Leave out the pictures and repeat the data exactly.
• • •
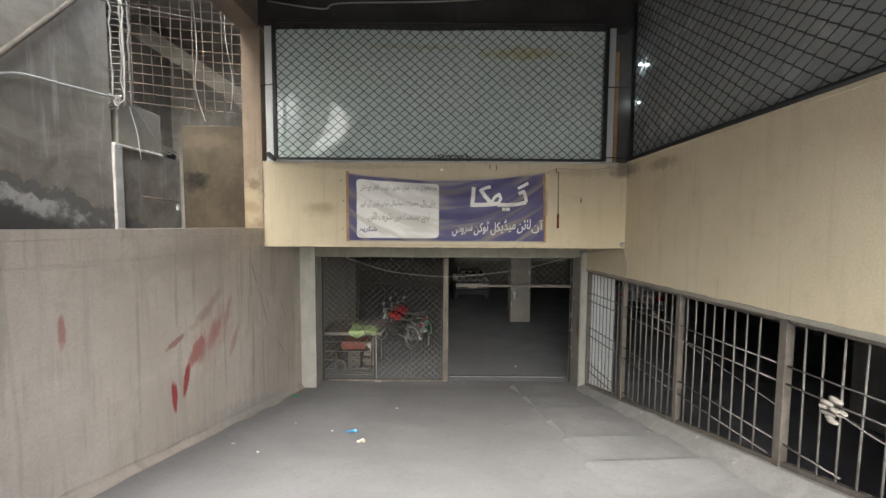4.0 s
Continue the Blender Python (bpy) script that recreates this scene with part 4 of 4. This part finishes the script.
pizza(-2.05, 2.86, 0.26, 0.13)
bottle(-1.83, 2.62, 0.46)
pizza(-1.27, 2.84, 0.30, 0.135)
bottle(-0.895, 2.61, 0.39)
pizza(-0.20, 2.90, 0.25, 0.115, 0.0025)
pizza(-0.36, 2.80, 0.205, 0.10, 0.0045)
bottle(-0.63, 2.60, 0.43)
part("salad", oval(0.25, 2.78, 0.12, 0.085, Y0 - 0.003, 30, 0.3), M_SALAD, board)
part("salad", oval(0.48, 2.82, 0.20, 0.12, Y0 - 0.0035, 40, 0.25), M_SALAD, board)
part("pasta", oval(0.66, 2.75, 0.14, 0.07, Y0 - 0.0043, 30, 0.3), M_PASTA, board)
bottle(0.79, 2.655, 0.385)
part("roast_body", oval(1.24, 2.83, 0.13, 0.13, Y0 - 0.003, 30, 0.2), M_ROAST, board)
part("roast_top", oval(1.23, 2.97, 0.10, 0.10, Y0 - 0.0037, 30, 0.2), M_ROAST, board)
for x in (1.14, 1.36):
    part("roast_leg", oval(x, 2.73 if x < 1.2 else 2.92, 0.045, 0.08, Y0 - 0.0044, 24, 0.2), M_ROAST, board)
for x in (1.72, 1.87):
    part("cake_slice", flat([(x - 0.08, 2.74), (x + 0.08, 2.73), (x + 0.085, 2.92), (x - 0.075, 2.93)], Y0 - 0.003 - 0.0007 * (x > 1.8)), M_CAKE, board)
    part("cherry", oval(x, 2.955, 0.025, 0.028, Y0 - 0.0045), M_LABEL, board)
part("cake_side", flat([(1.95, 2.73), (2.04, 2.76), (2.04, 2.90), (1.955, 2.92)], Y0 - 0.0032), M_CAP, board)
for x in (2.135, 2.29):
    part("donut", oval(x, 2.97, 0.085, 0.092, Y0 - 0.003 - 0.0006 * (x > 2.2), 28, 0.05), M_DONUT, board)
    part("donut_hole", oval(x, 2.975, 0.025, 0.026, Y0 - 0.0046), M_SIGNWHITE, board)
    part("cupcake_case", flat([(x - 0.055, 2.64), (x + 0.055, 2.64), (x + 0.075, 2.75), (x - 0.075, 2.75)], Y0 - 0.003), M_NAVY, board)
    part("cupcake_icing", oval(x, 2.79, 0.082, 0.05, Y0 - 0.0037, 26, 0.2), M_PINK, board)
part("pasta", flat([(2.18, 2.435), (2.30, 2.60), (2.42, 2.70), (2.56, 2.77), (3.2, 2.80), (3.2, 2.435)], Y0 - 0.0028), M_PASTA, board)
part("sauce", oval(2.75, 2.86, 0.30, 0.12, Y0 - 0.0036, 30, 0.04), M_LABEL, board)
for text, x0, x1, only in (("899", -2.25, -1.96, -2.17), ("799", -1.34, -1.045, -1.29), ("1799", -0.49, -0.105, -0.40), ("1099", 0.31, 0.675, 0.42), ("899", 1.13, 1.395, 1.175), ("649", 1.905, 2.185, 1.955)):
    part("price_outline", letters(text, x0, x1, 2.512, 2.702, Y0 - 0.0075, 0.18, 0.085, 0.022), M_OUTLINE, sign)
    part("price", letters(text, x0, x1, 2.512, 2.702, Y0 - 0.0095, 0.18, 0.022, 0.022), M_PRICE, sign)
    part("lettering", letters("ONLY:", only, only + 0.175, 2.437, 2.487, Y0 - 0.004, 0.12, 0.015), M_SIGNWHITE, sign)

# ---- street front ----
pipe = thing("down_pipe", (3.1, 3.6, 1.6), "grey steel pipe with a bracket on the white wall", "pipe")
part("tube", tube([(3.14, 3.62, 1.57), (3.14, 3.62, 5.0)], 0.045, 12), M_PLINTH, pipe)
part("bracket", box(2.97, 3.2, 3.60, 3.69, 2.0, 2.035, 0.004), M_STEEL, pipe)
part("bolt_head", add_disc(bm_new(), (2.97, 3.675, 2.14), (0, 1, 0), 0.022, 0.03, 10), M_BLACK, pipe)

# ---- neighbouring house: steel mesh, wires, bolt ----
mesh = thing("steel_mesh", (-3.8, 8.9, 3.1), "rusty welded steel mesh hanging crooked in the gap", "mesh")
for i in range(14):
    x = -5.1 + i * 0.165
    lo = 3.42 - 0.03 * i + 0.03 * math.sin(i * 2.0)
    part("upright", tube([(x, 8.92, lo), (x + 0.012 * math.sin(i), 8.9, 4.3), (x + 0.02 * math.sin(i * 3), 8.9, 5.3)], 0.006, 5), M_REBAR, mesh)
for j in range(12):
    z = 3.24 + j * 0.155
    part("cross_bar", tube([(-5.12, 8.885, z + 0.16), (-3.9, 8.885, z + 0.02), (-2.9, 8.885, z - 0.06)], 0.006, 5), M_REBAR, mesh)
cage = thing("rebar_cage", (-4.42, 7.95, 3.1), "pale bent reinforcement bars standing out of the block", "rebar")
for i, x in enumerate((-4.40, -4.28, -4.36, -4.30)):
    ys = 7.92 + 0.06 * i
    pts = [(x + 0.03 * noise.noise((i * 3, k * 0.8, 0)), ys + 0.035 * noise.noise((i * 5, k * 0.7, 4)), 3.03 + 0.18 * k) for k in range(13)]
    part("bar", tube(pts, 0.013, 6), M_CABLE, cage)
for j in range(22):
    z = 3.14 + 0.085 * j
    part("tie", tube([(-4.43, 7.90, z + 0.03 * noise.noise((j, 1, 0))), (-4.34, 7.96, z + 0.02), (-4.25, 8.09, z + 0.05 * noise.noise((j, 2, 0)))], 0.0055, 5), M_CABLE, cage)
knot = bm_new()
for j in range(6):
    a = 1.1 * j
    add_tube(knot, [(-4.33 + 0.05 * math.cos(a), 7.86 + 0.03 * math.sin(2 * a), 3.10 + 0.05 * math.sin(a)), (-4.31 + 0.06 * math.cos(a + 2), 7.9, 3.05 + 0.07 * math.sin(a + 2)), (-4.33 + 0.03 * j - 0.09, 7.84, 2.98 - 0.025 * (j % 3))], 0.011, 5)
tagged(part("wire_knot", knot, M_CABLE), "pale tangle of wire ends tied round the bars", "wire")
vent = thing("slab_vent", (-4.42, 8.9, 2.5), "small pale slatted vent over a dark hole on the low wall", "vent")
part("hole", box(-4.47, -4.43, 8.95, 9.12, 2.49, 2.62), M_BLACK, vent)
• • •
The answer:
4.0 s
Continue the Blender Python (bpy) script that recreates this scene with part 4 of 4. This part finishes the script.
pizza(-2.05, 2.86, 0.26, 0.13)
bottle(-1.83, 2.62, 0.46)
pizza(-1.27, 2.84, 0.30, 0.135)
bottle(-0.895, 2.61, 0.39)
pizza(-0.20, 2.90, 0.25, 0.115, 0.0025)
pizza(-0.36, 2.80, 0.205, 0.10, 0.0045)
bottle(-0.63, 2.60, 0.43)
part("salad", oval(0.25, 2.78, 0.12, 0.085, Y0 - 0.003, 30, 0.3), M_SALAD, board)
part("salad", oval(0.48, 2.82, 0.20, 0.12, Y0 - 0.0035, 40, 0.25), M_SALAD, board)
part("pasta", oval(0.66, 2.75, 0.14, 0.07, Y0 - 0.0043, 30, 0.3), M_PASTA, board)
bottle(0.79, 2.655, 0.385)
part("roast_body", oval(1.24, 2.83, 0.13, 0.13, Y0 - 0.003, 30, 0.2), M_ROAST, board)
part("roast_top", oval(1.23, 2.97, 0.10, 0.10, Y0 - 0.0037, 30, 0.2), M_ROAST, board)
for x in (1.14, 1.36):
    part("roast_leg", oval(x, 2.73 if x < 1.2 else 2.92, 0.045, 0.08, Y0 - 0.0044, 24, 0.2), M_ROAST, board)
for x in (1.72, 1.87):
    part("cake_slice", flat([(x - 0.08, 2.74), (x + 0.08, 2.73), (x + 0.085, 2.92), (x - 0.075, 2.93)], Y0 - 0.003 - 0.0007 * (x > 1.8)), M_CAKE, board)
    part("cherry", oval(x, 2.955, 0.025, 0.028, Y0 - 0.0045), M_LABEL, board)
part("cake_side", flat([(1.95, 2.73), (2.04, 2.76), (2.04, 2.90), (1.955, 2.92)], Y0 - 0.0032), M_CAP, board)
for x in (2.135, 2.29):
    part("donut", oval(x, 2.97, 0.085, 0.092, Y0 - 0.003 - 0.0006 * (x > 2.2), 28, 0.05), M_DONUT, board)
    part("donut_hole", oval(x, 2.975, 0.025, 0.026, Y0 - 0.0046), M_SIGNWHITE, board)
    part("cupcake_case", flat([(x - 0.055, 2.64), (x + 0.055, 2.64), (x + 0.075, 2.75), (x - 0.075, 2.75)], Y0 - 0.003), M_NAVY, board)
    part("cupcake_icing", oval(x, 2.79, 0.082, 0.05, Y0 - 0.0037, 26, 0.2), M_PINK, board)
part("pasta", flat([(2.18, 2.435), (2.30, 2.60), (2.42, 2.70), (2.56, 2.77), (3.2, 2.80), (3.2, 2.435)], Y0 - 0.0028), M_PASTA, board)
part("sauce", oval(2.75, 2.86, 0.30, 0.12, Y0 - 0.0036, 30, 0.04), M_LABEL, board)
for text, x0, x1, only in (("899", -2.25, -1.96, -2.17), ("799", -1.34, -1.045, -1.29), ("1799", -0.49, -0.105, -0.40), ("1099", 0.31, 0.675, 0.42), ("899", 1.13, 1.395, 1.175), ("649", 1.905, 2.185, 1.955)):
    part("price_outline", letters(text, x0, x1, 2.512, 2.702, Y0 - 0.0075, 0.18, 0.085, 0.022), M_OUTLINE, sign)
    part("price", letters(text, x0, x1, 2.512, 2.702, Y0 - 0.0095, 0.18, 0.022, 0.022), M_PRICE, sign)
    part("lettering", letters("ONLY:", only, only + 0.175, 2.437, 2.487, Y0 - 0.004, 0.12, 0.015), M_SIGNWHITE, sign)

# ---- street front ----
pipe = thing("down_pipe", (3.1, 3.6, 1.6), "grey steel pipe with a bracket on the white wall", "pipe")
part("tube", tube([(3.14, 3.62, 1.57), (3.14, 3.62, 5.0)], 0.045, 12), M_PLINTH, pipe)
part("bracket", box(2.97, 3.2, 3.60, 3.69, 2.0, 2.035, 0.004), M_STEEL, pipe)
part("bolt_head", add_disc(bm_new(), (2.97, 3.675, 2.14), (0, 1, 0), 0.022, 0.03, 10), M_BLACK, pipe)

# ---- neighbouring house: steel mesh, wires, bolt ----
mesh = thing("steel_mesh", (-3.8, 8.9, 3.1), "rusty welded steel mesh hanging crooked in the gap", "mesh")
for i in range(14):
    x = -5.1 + i * 0.165
    lo = 3.42 - 0.03 * i + 0.03 * math.sin(i * 2.0)
    part("upright", tube([(x, 8.92, lo), (x + 0.012 * math.sin(i), 8.9, 4.3), (x + 0.02 * math.sin(i * 3), 8.9, 5.3)], 0.006, 5), M_REBAR, mesh)
for j in range(12):
    z = 3.24 + j * 0.155
    part("cross_bar", tube([(-5.12, 8.885, z + 0.16), (-3.9, 8.885, z + 0.02), (-2.9, 8.885, z - 0.06)], 0.006, 5), M_REBAR, mesh)
cage = thing("rebar_cage", (-4.42, 7.95, 3.1), "pale bent reinforcement bars standing out of the block", "rebar")
for i, x in enumerate((-4.40, -4.28, -4.36, -4.30)):
    ys = 7.92 + 0.06 * i
    pts = [(x + 0.03 * noise.noise((i * 3, k * 0.8, 0)), ys + 0.035 * noise.noise((i * 5, k * 0.7, 4)), 3.03 + 0.18 * k) for k in range(13)]
    part("bar", tube(pts, 0.013, 6), M_CABLE, cage)
for j in range(22):
    z = 3.14 + 0.085 * j
    part("tie", tube([(-4.43, 7.90, z + 0.03 * noise.noise((j, 1, 0))), (-4.34, 7.96, z + 0.02), (-4.25, 8.09, z + 0.05 * noise.noise((j, 2, 0)))], 0.0055, 5), M_CABLE, cage)
knot = bm_new()
for j in range(6):
    a = 1.1 * j
    add_tube(knot, [(-4.33 + 0.05 * math.cos(a), 7.86 + 0.03 * math.sin(2 * a), 3.10 + 0.05 * math.sin(a)), (-4.31 + 0.06 * math.cos(a + 2), 7.9, 3.05 + 0.07 * math.sin(a + 2)), (-4.33 + 0.03 * j - 0.09, 7.84, 2.98 - 0.025 * (j % 3))], 0.011, 5)
tagged(part("wire_knot", knot, M_CABLE), "pale tangle of wire ends tied round the bars", "wire")
vent = thing("slab_vent", (-4.42, 8.9, 2.5), "small pale slatted vent over a dark hole on the low wall", "vent")
part("hole", box(-4.47, -4.43, 8.95, 9.12, 2.49, 2.62), M_BLACK, vent)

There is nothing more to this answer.